Financial intermediaries (stock brokers, insurance agents
and the like) often charge commissions (which you can ferret out) and receive
various legal kickbacks (which you can rarely suss out). If readers want
examples, I’ll gladly provide some in comments. Literary agents are similar.
Publishers used to hire readers to go through slush piles.
Large publishers have all but eliminated these intermediaries and instead have
transferred that function to literary agents. Publishers recognize that for an
agent to make money (from commissions) they have to sell the publishing houses
something valuable enough to make both parties money. Agents provide authors
access to big publishing houses and simultaneously provide knowledge of
publishing buyers to the authors. For these services they generally pay
themselves 15% of the author’s revenue.
Many authors are questioning whether agents continue to
provide sufficient value. Because of corporate consolidation, there are far
fewer large publishing companies today. Also, traditional publishing companies
have locked their financial stability into print medium—yet more and more
author income is being generated through e-book sales. Lots of ink (and e-ink)

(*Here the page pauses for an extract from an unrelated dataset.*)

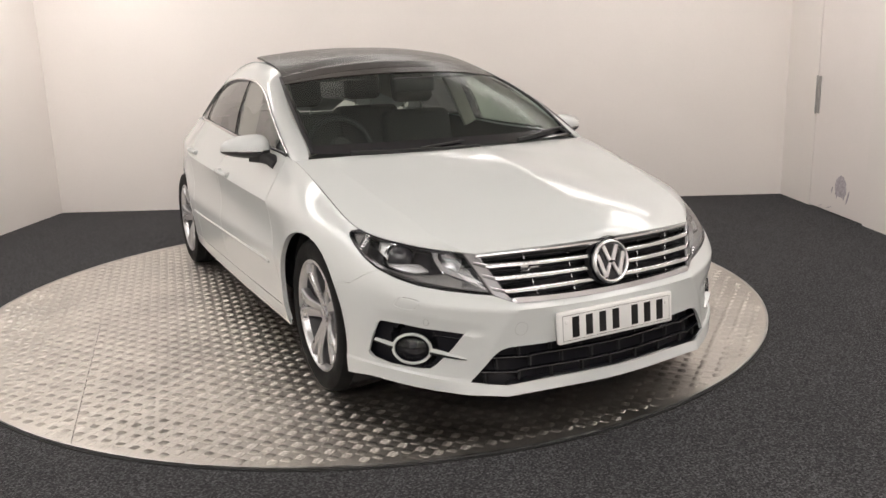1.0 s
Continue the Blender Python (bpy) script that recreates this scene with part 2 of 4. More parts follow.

has been spilled on the state of book publishing. I’ll not add to that; instead
I’ll focus on the literary agent compensation issue.
Careful reading of an agent’s contract will disclose the
commission they charge and what, if any, extra expenses they require the author
to reimburse from royalty income. It behooves any author signing an agent
contract to understand those basic compensation issues.
But some agents and agencies no longer solely receive
compensation based on an author’s royalties. They have expanded their business
practices to book editing, self-publishing, paid marketing and so on. [Here’s an
external blog with more details. https://davidgaughran.wordpress.com/2013/04/22/lazy-literary-agents-in-self-publishing-money-grab-via-argo-navis/
] If agents performed the work themselves, fees would be clear. However, all
these services are hired out—and the missing piece for authors to completely
understanding agent compensation (and therefore motivation) is what portion of
those costs is being paid back to the agent.
Before the addition of these extra services, agents had to
believe in a book sufficiently to put their financial welfare on the line with
the author’s. There were only so many clients they could actually serve, and
15% of a couple of thousand dollars doesn’t pay the rent for long. Now,
however, if they can get the author to pay for editing services, marketing
services and self-publishing services—none of which take the agent much time to
recommend—and the agent gets payment from the various providers for their recommendation,
the math is different. The more authors the agent can steer down the nearly-self-publishing
path using their recommended outside providers, the more money the agent makes.
In such a situation the agent is no longer working for you;
you are the pigeon for the agent.
Not all agents have chosen this model, but until this shakes
out, authors must protect themselves. They must fully understand all the
compensation an agent will receive and from whom they will receive it. Only
then can they fully evaluate advice an agent offers.
Caveat emptor is always required with financial
intermediaries. With the tectonic changes occurring in publishing, literary
agency practices should be under our microscope.